As a crude rule of thumb for a survey of this type, a response rate of over 50% could be considered adequate; over 60% desirable, over 70% good and more than 80% very good. When we work with schools, we always aim to achieve a minimum of 80%.
With a response rate of less than 50%, the data should be considered as indicative only, and treated with extreme caution.
There are several things you can do to encourage a good response rate before you start your survey. Not least is that staff should feel it is important, that their views matter and that they will be listened to and acted on. Steps you can take include:
- Publicising the survey; including supportive comments from senior management and staff/union representatives, where appropriate, and encouraging people to take part before it is distributed.
- Explaining to all staff: the purpose of the survey; why they should take part – what’s in it for them; how and when they will be receiving a link to the survey and can undertake it; how and when they will get feedback on results (at least at a summary level); and how actions will be taken to address findings.
- Ensuring anonymity of responses. This will encourage staff to give frank and honest feedback. A formal statement of anonymity at the beginning of the survey is the best way to do this. You should also reinforce this when writing to and talking with staff.
- Ensure line managers understand that the process is important and that they encourage their staff to take time to complete the survey.

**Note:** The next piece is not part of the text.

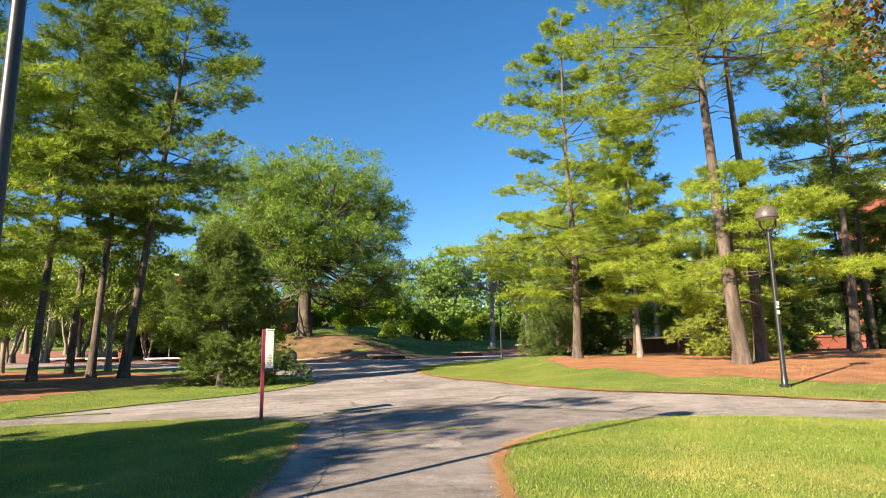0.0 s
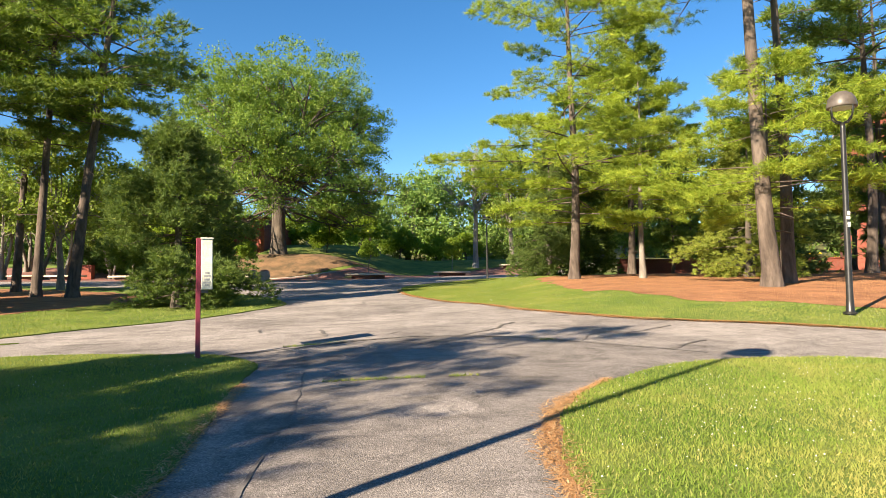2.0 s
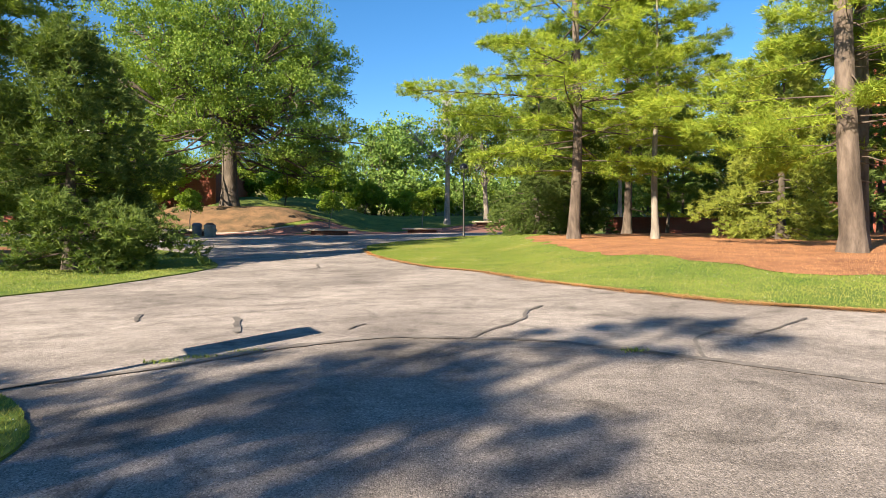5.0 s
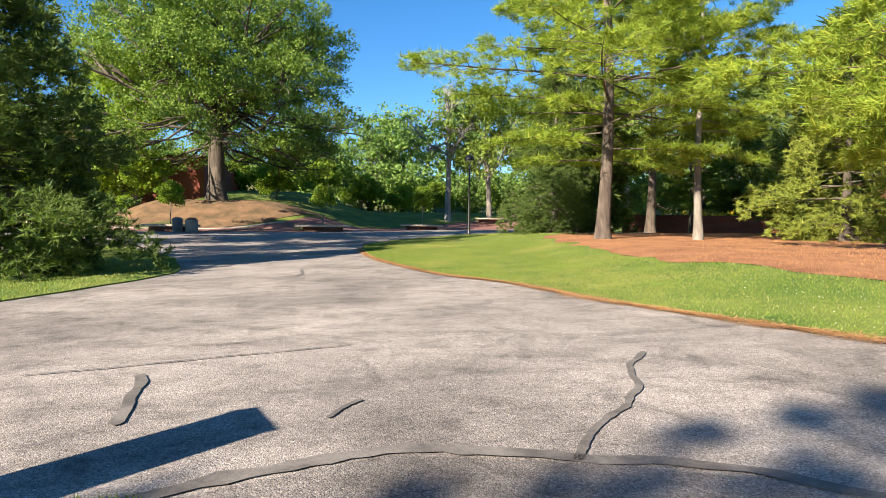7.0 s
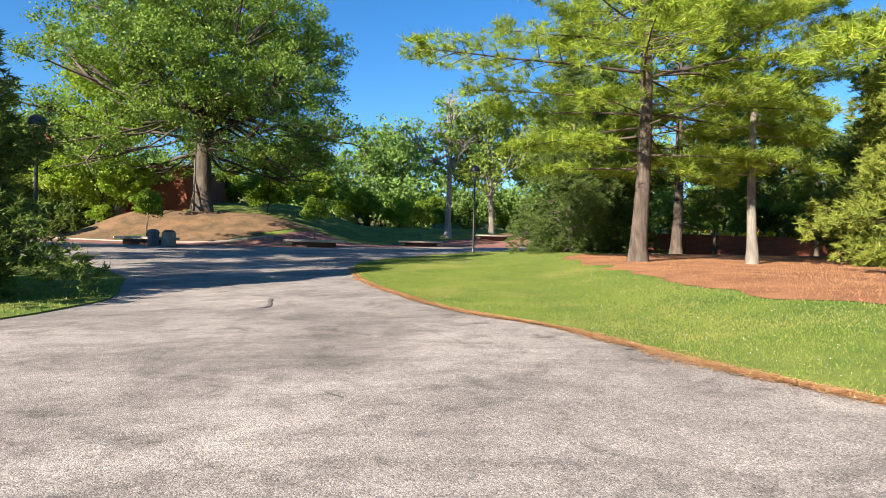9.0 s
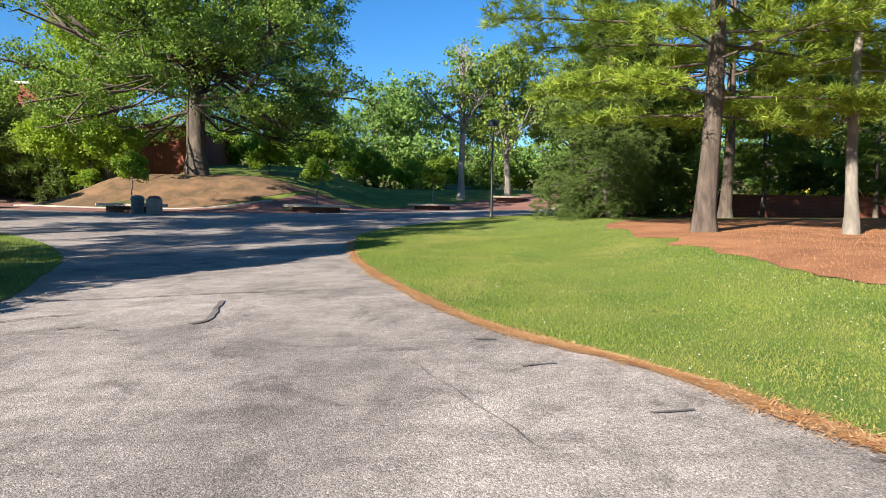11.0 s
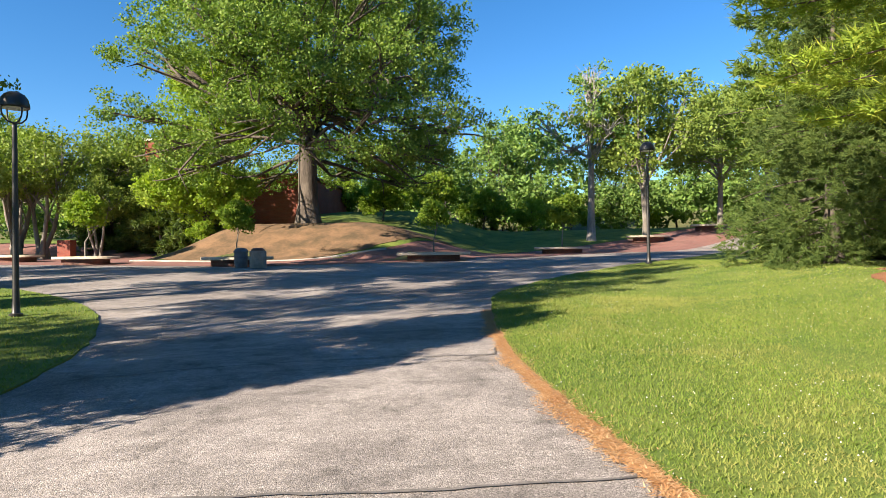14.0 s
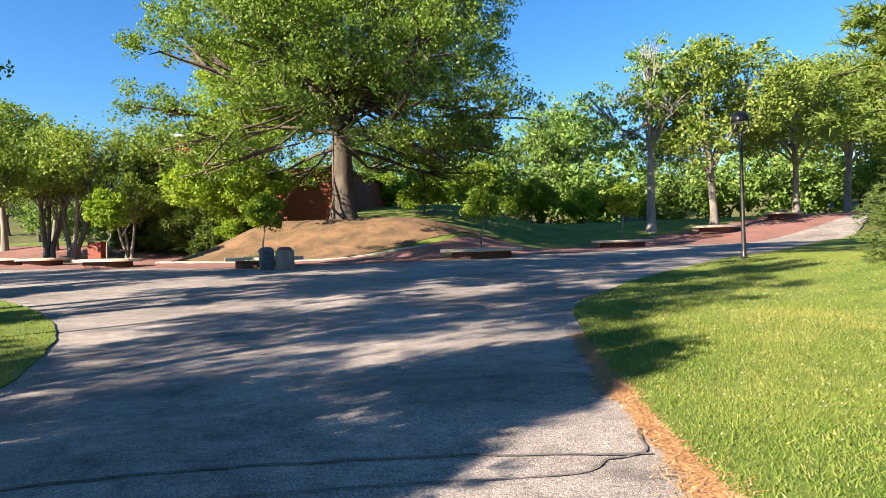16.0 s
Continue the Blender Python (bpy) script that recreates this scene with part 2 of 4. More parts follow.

- Giving people enough time to complete the survey (at least 10 / 15 minutes). Ideally allow staff to complete the survey in work time, where possible, rather than expecting them to complete it in their own time. We know that this provides much better response rates.
- Continuing to publicise the survey throughout the process.
- Providing a contact person or persons for staff questions and support.
Example message to promote your staff wellbeing survey to staff
Below is an example message you can swipe or adapt to share with staff. You will have your own words and context and this just may help given how busy you will be. Just click below to open the message.
You will also want to support this through meetings, briefings and asking line managers to encourage their team members to take part..
Before launching your survey
It is important to plot the survey process. plan when and how findings will be fed back to staff and how you will engage with them in agreeing actions moving forward. Don’t wait until you have the results as you may end up feeding back too late and in a piecemeal way.
An effective plan that you stick to will help to ensure improving staff wellbeing is delivered coherently and becomes part of what you do each day, rather than a series of activities that address symptoms rather than causes.
It also makes it more likely that staff will continue to engage in solutions and participate in future surveys.